-- RAW DATA start --

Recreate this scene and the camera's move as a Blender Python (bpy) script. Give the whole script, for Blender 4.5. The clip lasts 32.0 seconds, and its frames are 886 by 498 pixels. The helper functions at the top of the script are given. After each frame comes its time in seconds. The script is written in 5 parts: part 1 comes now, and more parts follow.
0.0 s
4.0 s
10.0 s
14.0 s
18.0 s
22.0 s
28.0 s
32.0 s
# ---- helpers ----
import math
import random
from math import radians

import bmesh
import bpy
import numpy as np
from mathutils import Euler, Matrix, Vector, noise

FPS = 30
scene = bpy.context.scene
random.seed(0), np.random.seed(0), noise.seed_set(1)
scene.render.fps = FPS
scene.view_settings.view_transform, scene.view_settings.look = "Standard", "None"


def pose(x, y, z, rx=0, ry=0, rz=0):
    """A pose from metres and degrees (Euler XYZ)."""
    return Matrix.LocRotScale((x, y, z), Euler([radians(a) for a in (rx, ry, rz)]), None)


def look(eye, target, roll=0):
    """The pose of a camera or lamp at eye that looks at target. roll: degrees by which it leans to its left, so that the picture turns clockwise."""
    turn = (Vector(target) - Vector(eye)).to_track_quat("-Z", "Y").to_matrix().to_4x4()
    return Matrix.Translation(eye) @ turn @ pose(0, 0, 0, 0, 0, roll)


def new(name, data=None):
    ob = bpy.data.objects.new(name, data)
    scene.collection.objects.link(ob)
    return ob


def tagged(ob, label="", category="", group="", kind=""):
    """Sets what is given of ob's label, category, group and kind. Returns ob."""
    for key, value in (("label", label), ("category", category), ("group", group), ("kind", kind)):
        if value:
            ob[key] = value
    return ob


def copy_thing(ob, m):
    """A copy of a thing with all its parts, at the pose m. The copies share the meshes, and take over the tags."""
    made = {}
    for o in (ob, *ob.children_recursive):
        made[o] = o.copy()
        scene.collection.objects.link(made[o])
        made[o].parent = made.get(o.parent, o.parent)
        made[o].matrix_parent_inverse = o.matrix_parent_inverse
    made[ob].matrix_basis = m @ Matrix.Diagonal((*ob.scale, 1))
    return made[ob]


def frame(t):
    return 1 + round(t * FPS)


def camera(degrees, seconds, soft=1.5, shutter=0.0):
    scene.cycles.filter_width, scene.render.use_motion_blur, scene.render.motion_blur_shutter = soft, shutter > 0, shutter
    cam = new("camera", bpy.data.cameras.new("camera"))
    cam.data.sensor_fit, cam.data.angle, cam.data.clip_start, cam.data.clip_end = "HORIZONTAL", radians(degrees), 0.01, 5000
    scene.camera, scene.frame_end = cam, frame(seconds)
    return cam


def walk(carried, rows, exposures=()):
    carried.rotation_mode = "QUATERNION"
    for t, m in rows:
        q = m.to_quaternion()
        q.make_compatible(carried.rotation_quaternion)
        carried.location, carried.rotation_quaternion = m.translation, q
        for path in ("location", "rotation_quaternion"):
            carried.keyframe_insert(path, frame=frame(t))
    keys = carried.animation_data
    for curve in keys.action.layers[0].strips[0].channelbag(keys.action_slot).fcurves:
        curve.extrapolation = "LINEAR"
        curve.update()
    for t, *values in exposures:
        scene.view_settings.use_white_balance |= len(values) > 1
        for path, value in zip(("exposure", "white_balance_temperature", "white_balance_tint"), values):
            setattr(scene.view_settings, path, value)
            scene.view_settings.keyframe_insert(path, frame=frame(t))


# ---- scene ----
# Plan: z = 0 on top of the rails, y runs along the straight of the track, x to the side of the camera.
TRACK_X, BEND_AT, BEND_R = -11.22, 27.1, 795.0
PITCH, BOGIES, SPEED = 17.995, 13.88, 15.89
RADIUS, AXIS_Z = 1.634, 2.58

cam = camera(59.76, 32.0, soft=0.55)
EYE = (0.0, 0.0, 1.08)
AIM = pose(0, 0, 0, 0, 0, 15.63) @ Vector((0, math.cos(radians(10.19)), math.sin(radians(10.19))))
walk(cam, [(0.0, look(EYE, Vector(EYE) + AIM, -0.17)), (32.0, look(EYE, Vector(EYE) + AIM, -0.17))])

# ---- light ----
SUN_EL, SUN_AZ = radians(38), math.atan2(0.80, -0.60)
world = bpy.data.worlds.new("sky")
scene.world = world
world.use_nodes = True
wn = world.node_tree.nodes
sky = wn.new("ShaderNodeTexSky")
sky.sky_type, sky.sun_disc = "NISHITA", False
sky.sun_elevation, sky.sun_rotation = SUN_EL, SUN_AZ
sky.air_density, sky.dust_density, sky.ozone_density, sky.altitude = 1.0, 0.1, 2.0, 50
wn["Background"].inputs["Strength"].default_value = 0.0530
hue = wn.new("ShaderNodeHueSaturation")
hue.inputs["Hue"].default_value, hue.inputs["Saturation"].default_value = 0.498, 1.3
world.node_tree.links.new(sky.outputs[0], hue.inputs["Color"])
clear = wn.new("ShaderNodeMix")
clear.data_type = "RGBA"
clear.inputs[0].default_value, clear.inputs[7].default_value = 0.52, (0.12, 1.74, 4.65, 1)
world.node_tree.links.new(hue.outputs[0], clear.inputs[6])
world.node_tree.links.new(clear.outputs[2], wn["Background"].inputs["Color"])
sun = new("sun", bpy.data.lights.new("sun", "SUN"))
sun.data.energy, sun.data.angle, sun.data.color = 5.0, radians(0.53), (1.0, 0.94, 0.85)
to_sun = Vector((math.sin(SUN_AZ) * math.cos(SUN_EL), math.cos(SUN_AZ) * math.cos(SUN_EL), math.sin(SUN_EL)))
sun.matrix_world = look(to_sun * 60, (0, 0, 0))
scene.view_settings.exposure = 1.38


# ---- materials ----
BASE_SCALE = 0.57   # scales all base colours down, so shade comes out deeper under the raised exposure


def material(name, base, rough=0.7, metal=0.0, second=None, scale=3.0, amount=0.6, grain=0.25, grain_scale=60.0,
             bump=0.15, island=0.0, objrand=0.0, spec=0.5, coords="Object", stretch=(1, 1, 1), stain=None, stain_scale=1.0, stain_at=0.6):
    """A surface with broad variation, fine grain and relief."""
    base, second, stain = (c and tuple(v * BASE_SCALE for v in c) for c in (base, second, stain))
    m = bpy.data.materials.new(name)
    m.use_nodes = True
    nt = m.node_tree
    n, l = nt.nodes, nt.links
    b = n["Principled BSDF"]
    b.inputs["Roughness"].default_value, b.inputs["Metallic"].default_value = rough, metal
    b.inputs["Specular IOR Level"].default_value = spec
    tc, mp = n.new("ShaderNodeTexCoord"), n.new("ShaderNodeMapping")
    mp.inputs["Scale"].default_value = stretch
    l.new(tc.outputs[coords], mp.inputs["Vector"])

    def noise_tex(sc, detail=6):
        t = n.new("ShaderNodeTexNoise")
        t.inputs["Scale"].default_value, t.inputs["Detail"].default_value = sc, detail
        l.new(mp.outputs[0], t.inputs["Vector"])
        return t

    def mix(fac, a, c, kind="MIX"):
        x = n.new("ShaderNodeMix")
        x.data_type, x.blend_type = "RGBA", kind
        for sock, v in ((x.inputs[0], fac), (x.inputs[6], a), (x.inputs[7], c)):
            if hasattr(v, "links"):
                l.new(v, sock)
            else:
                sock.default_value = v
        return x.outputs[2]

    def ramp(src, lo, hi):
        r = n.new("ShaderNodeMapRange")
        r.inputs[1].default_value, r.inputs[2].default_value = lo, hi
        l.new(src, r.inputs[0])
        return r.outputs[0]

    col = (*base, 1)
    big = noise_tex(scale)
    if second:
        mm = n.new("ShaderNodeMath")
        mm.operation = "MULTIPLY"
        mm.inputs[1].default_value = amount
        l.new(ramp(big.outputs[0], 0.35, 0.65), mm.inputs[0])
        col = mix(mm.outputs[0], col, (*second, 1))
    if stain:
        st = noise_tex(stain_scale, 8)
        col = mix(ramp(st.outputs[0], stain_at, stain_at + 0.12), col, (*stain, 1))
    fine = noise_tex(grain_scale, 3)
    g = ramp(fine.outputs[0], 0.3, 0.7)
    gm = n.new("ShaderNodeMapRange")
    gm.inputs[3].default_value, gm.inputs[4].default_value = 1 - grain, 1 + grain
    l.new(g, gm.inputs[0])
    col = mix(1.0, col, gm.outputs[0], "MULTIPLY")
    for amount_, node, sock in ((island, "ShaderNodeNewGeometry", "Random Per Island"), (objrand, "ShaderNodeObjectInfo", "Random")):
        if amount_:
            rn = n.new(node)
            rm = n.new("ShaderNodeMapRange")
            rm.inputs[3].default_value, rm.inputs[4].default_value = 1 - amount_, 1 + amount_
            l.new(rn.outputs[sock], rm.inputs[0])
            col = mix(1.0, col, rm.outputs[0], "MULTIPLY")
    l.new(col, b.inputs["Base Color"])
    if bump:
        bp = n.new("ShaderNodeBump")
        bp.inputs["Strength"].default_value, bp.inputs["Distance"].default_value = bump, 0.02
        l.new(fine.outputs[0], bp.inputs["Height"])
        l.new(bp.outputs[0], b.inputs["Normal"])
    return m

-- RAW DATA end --

In the listing above, find the line containing "radians(degrees), 0.01, 5000" and the line containing "setattr(scene.view_settings, path, value)". Output them and every line between, exactly, and nothing else.

    cam.data.sensor_fit, cam.data.angle, cam.data.clip_start, cam.data.clip_end = "HORIZONTAL", radians(degrees), 0.01, 5000
    scene.camera, scene.frame_end = cam, frame(seconds)
    return cam


def walk(carried, rows, exposures=()):
    carried.rotation_mode = "QUATERNION"
    for t, m in rows:
        q = m.to_quaternion()
        q.make_compatible(carried.rotation_quaternion)
        carried.location, carried.rotation_quaternion = m.translation, q
        for path in ("location", "rotation_quaternion"):
            carried.keyframe_insert(path, frame=frame(t))
    keys = carried.animation_data
    for curve in keys.action.layers[0].strips[0].channelbag(keys.action_slot).fcurves:
        curve.extrapolation = "LINEAR"
        curve.update()
    for t, *values in exposures:
        scene.view_settings.use_white_balance |= len(values) > 1
        for path, value in zip(("exposure", "white_balance_temperature", "white_balance_tint"), values):
            setattr(scene.view_settings, path, value)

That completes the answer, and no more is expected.